„This is the American Forces Network“
Der vor 75 Jahren gestartete amerikanische Soldatensender AFN brachte den Rock’n’Roll nach Deutschland. Und nicht nur das. Noch heute hat er Kultstatus und viele Fans
Radiohören, sagt Rainer Holbe, sei in seiner Jugend außerordentlich spannend gewesen. Kein Wunder: Es gab ja sonst nichts. Das deutsche Fernsehen hat zwar 1953 seinen Sendebetrieb aufgenommen, aber nur die wenigsten Haushalte besaßen ein Empfangsgerät. Deshalb erinnert sich der in Frankfurt aufgewachsene 78-jährige TV-Moderator mit Begeisterung an AFN.
Holbes bekannteste Show ist die „Starparade“im ZDF (1968 bis 1980), aber in den 70ern hat er auch für Radio Luxemburg moderiert. In dieser Zeit sei AFN ein großes Vorbild gewesen. „Und das nicht nur, weil sie immer die neueste Musik hatten. Uns hat vor allem die Lässigkeit sehr imponiert“, sagt er. American Forces Network startete am 4. Juli 1943 in London. Der Soldatensender erreichte zwar nur eine deutsche Minderheit, aber diese beeinflusste er stark, sagt Historikerin Anja Schäfers.
Unter den jugendlichen AFNFans seien auffällig viele spätere Multiplikatoren gewesen, erklärt sie. Lehrer, Künstler und Schriftsteller, Politiker wie etwa Joschka Fischer und Rundfunkschaffende.
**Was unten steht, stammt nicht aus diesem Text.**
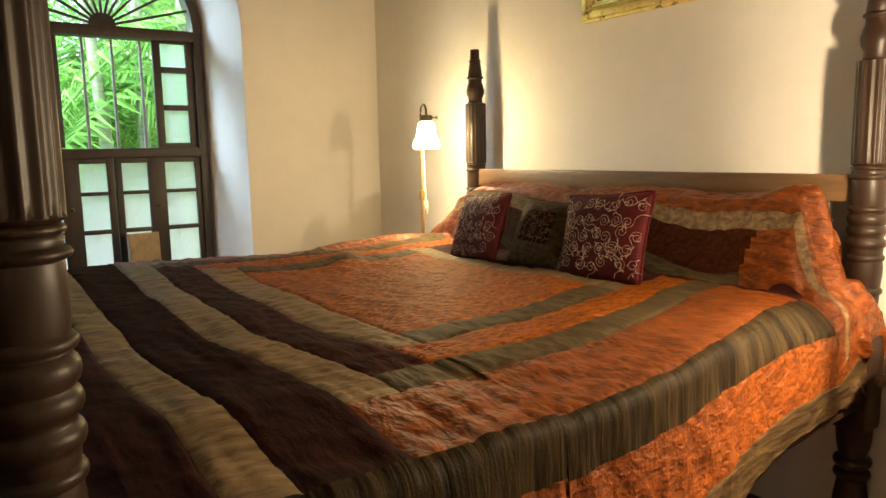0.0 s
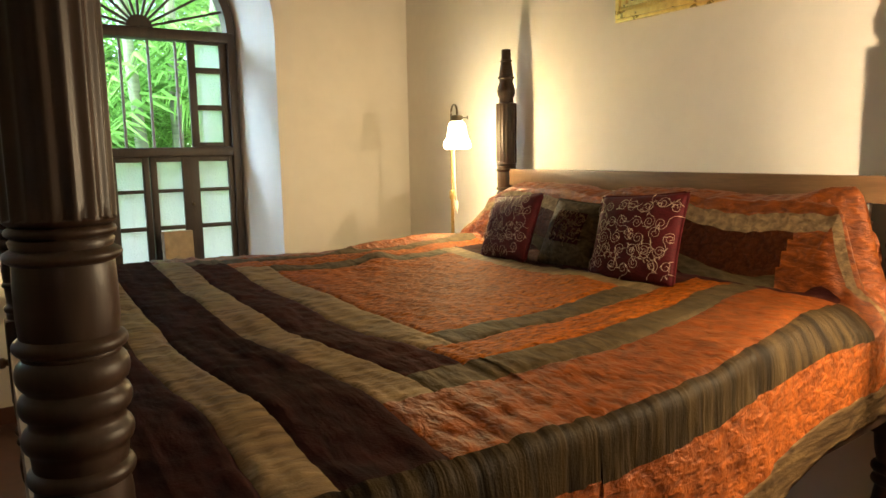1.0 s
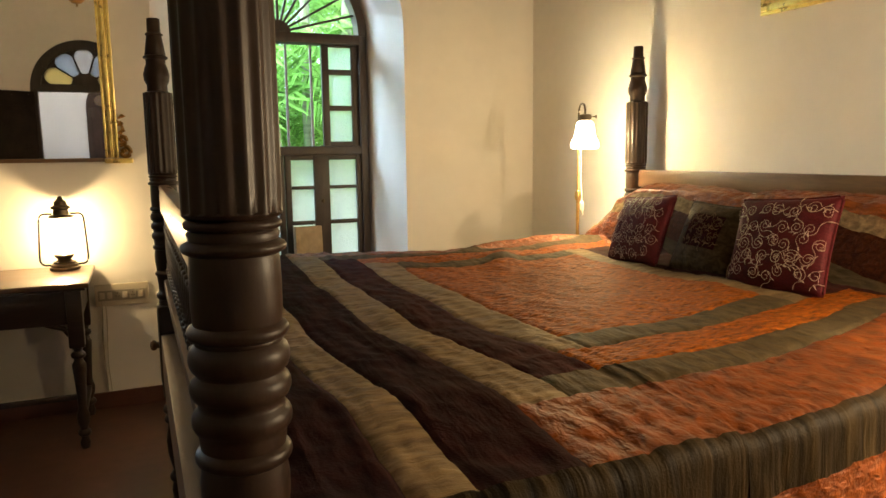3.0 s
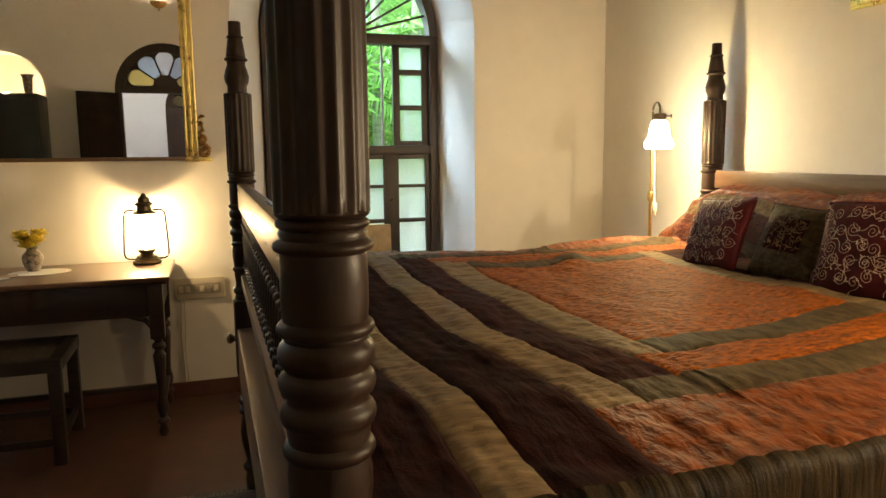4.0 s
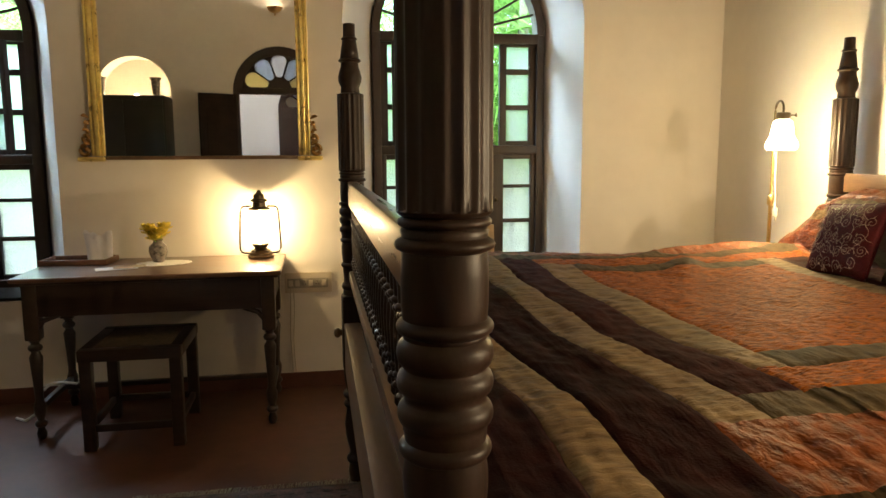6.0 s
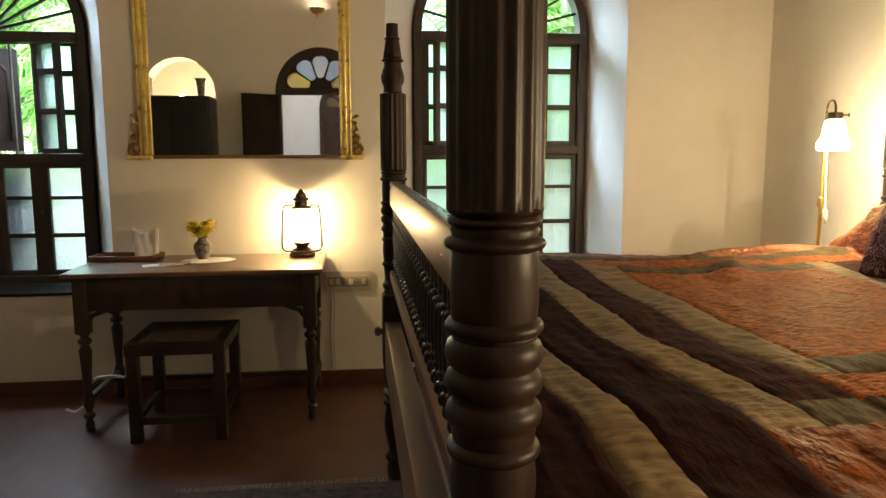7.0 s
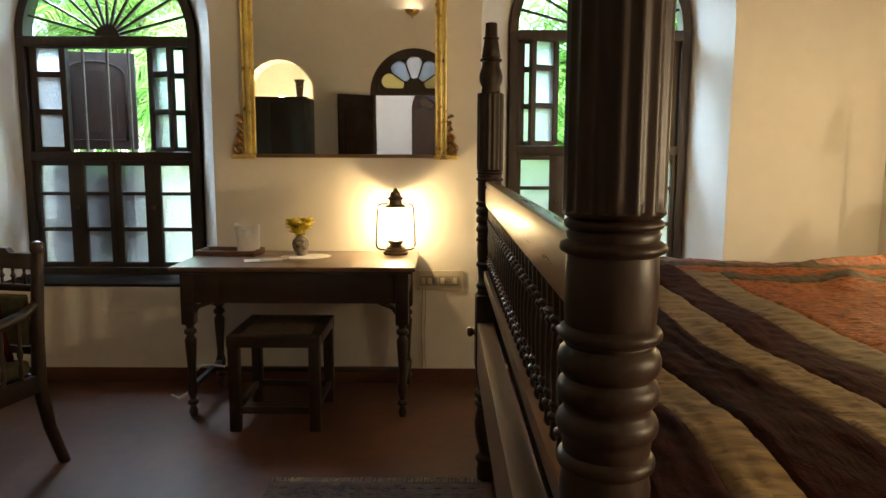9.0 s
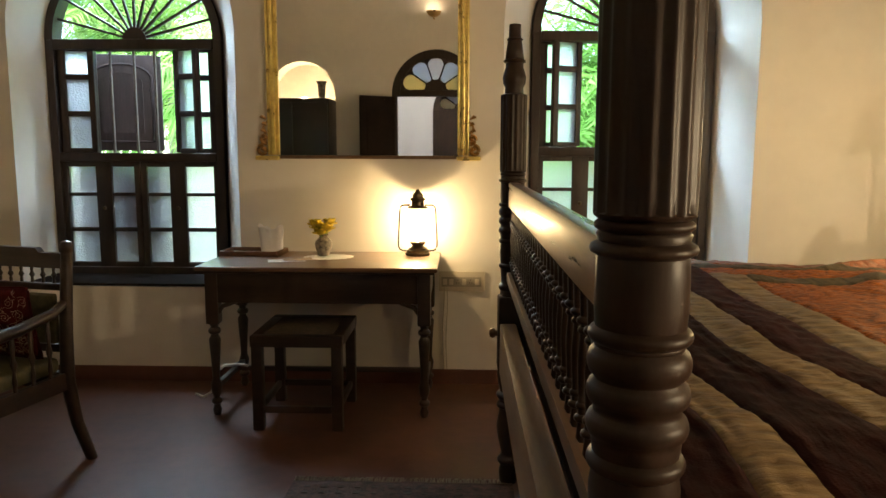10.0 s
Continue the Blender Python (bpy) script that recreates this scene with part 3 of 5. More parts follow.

Sie alle haben noch die Ansage im Ohr: „This is the American Forces Network Europe.“Schäfers, wissenschaftliche Mitarbeiterin an der Uni Münster, hat ihre Dissertation über AFN geschrieben. „Ich war
neugierig, was hinter der Legende steckt“, sagt sie. Die Legende geht so: AFN habe den Rock’n’Roll nach Deutschland gebracht und den hiesigen Hörfunk revolutioniert. Schäfers 2014 im Franz Steiner Verlag erschienenes Buch trägt jedoch nicht umsonst den Titel „Mehr als
Rock’n’Roll – Der Radiosender AFN bis Mitte der sechziger Jahre“: „Für viele Eltern, Lehrer und Hörfunkredakteure war der Sender ein rotes Tuch“, sagt Schäfers. „Sie betrachteten ihn als Dudelfunk, der nur ‚Negermusik‘ spielt.“Dabei habe es bei AFN nicht nur jede Art von Musik gegeben, sondern auch Info- und Bildungssendungen. Anders als heute war aber nur ein Bruchteil der Bevölkerung des Englischen mächtig. Umso höher ist Schäfers Wertschätzung für diese Minderheit, die sie als „neugierig, weltoffen und in gewisser Weise sogar abenteuerlustig“einstuft.
Diese Hörer hätten auch ohne größere Englischkenntnisse spüren können, dass die AFN- Moderatoren ein anderes Verhältnis zu ihrer Hörerschaft hatten als ihre deutschen Kollegen mit ihrem Bekenntnis zur Hochkultur, sagt Schäfers. „Bei AFN waren zum ersten Mal Moderatoren zu hören, die sich nicht als Oberlehrer aufspielten.“Für die sogenannte Flakhelfergeneration, also die Jahrgänge um 1930, sei AFN zudem ein Symbol für die Befreiung vom Nationalsozialismus gewesen.
Selbst in den 60er Jahren, ergänzt der 1953 geborene Medienwissenschaftler Gerd Hallenberger, war AFN „angesichts des spärlichen Beat- und Rockangebots bundesdeutscher Sender eine Oase inmitten musikalischer Ödnis“. Außerdem habe der Sender ganz erheblich zum Spracherwerb beigetragen. Das konnte allerdings auch unliebsame Nebenwirkungen haben: Schülerinnen, deren Englisch amerikanisch klang, wurden schief angeschaut. Aber nicht, weil sie AFN hörten, sondern weil ihre Lehrer vermuteten, sie hätten heimlichen Umgang mit amerikanischen Soldaten.